À l’usine Bidermann, qui produisait des costumes Pierre Cardin, Marie-Hélène Bourlard est presseuse. De cette époque elle garde un souvenir joyeux : « Il y avait beaucoup de camaraderie. » Jusqu’aux années 1980 et la vague de délocalisations qui désertifie la région : « Les usines fermaient les unes après les autres. » La déléguée syndicale et militante communiste – « les seuls qu’on voyait à la sortie de l’usine » – monte au front. Alors, lorsque LVMH veut délocaliser l’usine Ecce de Poix-du-Nord et mettre sur le carreau 147 ouvriers, elle mène le combat et s’offre même une action LVMH pour interpeller Bernard Arnault à l’assemblée des actionnaires. « On dérange ! On dérange parce qu’il y a 147 chômeurs dehors ! » harangue-t-elle, le 10 mai 2007.
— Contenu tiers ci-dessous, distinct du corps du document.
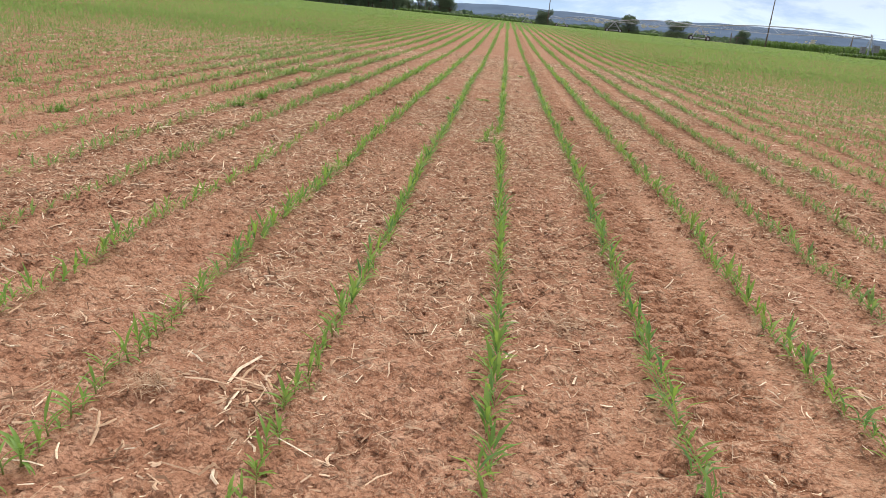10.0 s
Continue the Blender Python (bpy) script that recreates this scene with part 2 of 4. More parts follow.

Sur le terrain aussi la syndicaliste use de toutes les méthodes possibles pour faire plier les patrons. Mais ça ne suffit pas : en 2009, l’usine ferme définitivement et Marie-Hélène Bourlard devient ambulancière. Si elle garde un souvenir amer de Bernard Arnault – « Je lui en veux à mort » –, elle chérit le souvenir de sa rencontre avec François Ruffin, alors journaliste pour l’émission « Là-bas si j’y suis ». « En 2005, il était venu pour interroger les filles [de l’usine] sur le référendum européen. J’étais un peu gênée parce qu’elles lui ont dit : “Marie-Hélène nous a dit de voter contre, donc on a voté contre” » se souvient-elle, n’assumant pas tout à fait son rôle de leadeuse d’opinion.
Le PCF, lui, ne s’y est pas trompé, propulsant la militante deuxième sur la liste menée par Ian Brossat. « J’ai dit oui parce que je pensais que je ne serais pas à une position éligible, et puis bon… » Depuis, elle multiplie meetings, rendez-vous avec les corps intermédiaires, tractages sur les marchés, porte-à-porte. Proche des gilets jaunes de sa région – « ils m’ont très bien accueillie » –, elle espère porter leur message au Parlement européen. Son franc-parler mâtiné d’accent du Nord détonnera à Strasbourg et à Bruxelles. Car Marie-Hélène Bourlard ne parle pas la langue de bois, pas plus qu’elle n’est à l’aise sur les plateaux pour porter son combat. « Elle ne maîtrise pas le jargon politique et pourrait connaître des difficultés », concède René Fleurie, de la fédération PCF du Nord. « Le Parlement européen doit sortir de son registre technocratique, c’est là tout l’intérêt d’un député communiste », défend Marie-Pierre Vieu, eurodéputée sortante et numéro 4 sur la liste. En septembre, elle a invité Marie-Hélène Bourlard à Bruxelles : « Elle était intimidée, mais très volontaire. »
« J’étais déjà venue devant, mais je n’étais jamais entrée dans le Parlement », explique la candidate. La syndicaliste reste mal à l’aise avec les institutions européennes – et bafouille d’ailleurs lorsqu’il s’agit de parler de la GUE (Gauche unitaire européenne), le groupe parlementaire où siègent les communistes. Des lacunes qui n’inquiètent pas la direction du parti : à leurs yeux, elle incarne avant tout un renouveau politique. « Elle sera entourée, ils s’appuieront autant sur elle qu’elle sur eux », veut croire Nacim Bardi, un de ses colistiers. Mais encore faut-il que les communistes accèdent au Parlement : crédités (au mieux) de 3 % dans les sondages, il leur faut dépasser les 5 % pour gagner ce pari.